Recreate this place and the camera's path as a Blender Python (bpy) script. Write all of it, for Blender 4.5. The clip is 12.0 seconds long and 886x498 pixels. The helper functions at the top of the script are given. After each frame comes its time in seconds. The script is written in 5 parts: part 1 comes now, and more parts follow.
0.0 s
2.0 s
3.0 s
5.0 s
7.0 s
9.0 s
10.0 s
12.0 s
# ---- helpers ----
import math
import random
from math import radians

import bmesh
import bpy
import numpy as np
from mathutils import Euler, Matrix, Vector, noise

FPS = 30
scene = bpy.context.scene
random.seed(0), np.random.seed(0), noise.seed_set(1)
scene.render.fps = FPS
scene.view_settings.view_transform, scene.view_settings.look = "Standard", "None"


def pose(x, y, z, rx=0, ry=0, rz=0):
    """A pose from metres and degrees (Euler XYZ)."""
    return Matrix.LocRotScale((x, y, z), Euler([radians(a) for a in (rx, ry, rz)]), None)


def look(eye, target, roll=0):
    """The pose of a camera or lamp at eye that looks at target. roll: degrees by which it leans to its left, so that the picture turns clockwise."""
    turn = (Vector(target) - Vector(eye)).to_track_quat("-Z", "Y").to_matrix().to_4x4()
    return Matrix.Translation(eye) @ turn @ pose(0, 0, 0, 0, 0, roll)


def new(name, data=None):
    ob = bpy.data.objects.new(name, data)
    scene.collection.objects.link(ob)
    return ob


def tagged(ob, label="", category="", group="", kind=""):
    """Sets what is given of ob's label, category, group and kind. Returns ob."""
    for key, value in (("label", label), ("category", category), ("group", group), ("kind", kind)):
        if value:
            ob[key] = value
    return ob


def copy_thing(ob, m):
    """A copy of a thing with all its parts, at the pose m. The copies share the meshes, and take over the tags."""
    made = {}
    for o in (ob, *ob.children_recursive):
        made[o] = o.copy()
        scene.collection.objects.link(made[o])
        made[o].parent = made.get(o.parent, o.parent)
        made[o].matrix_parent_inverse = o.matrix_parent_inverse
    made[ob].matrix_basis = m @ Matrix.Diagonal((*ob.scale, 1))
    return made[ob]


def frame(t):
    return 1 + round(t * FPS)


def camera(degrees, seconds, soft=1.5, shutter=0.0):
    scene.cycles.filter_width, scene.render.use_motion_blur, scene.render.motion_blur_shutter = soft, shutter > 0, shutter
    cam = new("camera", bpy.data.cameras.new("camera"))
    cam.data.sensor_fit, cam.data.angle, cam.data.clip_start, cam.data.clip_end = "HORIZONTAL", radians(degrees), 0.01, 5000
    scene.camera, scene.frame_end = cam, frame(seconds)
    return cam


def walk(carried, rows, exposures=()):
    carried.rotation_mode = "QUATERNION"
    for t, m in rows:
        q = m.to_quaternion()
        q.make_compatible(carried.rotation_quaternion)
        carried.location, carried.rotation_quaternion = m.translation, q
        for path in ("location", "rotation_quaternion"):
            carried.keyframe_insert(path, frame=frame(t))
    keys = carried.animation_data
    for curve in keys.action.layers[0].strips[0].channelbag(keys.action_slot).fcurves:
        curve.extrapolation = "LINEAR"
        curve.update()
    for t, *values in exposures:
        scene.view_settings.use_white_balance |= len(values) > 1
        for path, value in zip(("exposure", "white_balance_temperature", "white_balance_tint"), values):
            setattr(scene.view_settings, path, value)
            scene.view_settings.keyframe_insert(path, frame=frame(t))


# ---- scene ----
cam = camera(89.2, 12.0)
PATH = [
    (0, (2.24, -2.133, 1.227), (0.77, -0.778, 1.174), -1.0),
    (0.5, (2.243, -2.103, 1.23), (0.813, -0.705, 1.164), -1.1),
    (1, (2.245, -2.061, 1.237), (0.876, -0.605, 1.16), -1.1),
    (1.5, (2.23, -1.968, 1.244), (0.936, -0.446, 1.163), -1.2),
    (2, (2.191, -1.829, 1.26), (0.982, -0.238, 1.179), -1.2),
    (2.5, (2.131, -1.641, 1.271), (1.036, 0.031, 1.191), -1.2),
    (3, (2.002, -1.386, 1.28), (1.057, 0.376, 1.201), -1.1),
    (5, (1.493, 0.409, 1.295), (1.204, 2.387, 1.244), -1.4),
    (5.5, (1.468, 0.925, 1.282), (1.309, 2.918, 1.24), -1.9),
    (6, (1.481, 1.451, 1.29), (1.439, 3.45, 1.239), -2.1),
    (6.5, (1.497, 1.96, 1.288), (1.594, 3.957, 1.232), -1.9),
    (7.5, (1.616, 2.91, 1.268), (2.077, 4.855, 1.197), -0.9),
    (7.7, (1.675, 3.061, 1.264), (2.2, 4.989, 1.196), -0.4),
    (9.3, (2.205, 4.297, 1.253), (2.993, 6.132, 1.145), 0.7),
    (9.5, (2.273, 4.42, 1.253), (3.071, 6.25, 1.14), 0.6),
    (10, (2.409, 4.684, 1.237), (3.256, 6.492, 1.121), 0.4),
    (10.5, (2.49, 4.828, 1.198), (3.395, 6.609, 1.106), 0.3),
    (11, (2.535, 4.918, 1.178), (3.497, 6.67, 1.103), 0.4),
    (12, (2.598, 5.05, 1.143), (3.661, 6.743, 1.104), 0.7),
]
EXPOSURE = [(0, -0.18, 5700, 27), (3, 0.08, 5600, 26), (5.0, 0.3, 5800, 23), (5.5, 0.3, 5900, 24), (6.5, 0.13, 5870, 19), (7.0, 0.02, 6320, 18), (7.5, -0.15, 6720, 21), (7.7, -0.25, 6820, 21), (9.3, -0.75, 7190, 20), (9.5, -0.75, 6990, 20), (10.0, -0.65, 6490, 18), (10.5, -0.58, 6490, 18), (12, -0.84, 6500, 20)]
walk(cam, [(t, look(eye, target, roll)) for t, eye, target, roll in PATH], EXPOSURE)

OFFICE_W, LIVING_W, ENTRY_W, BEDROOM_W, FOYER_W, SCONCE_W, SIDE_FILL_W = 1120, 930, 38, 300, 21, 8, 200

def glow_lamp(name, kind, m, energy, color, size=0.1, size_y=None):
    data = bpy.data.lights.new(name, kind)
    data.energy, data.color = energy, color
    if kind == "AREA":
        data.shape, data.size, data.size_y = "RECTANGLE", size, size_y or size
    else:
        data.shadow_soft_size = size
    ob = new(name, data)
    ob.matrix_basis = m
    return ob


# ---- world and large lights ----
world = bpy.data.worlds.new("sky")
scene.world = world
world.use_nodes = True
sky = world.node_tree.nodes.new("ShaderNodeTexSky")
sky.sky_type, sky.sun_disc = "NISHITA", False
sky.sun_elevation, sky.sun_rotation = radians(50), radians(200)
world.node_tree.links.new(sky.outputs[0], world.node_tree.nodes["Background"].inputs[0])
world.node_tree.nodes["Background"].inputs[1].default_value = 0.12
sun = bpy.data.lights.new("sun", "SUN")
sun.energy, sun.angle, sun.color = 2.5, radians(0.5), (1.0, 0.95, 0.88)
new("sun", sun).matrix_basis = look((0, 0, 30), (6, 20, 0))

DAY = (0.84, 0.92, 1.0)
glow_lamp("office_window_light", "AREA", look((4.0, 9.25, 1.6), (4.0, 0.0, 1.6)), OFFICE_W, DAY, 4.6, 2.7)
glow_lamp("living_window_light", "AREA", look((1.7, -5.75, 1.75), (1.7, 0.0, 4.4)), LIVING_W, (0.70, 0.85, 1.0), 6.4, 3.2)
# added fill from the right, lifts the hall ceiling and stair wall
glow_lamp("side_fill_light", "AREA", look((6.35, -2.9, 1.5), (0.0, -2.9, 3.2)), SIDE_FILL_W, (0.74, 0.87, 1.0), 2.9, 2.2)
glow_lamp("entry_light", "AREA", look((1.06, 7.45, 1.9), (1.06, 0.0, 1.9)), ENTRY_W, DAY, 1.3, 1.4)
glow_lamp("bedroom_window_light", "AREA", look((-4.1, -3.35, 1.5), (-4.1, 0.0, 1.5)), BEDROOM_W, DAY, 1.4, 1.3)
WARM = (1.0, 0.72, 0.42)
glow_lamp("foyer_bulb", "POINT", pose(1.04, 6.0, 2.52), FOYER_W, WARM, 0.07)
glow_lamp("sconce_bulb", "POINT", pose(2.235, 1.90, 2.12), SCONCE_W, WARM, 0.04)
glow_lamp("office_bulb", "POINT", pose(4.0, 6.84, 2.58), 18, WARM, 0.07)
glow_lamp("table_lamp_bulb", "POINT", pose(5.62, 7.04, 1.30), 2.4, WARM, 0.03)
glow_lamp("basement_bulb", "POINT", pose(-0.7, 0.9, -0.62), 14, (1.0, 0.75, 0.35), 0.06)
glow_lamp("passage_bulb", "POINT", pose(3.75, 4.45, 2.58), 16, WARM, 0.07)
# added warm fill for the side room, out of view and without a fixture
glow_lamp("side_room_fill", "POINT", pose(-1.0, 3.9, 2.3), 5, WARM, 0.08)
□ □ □
• _WHAT YOU HAVE TO DO_
Above are some lines. Repeat exactly, and only, those from the line that has "scene.collection.objects.link(made[o])" through the line that has "return 1 + round(t * FPS)".

• _RESPONSE FOR THIS EXERCISE_
        scene.collection.objects.link(made[o])
        made[o].parent = made.get(o.parent, o.parent)
        made[o].matrix_parent_inverse = o.matrix_parent_inverse
    made[ob].matrix_basis = m @ Matrix.Diagonal((*ob.scale, 1))
    return made[ob]


def frame(t):
    return 1 + round(t * FPS)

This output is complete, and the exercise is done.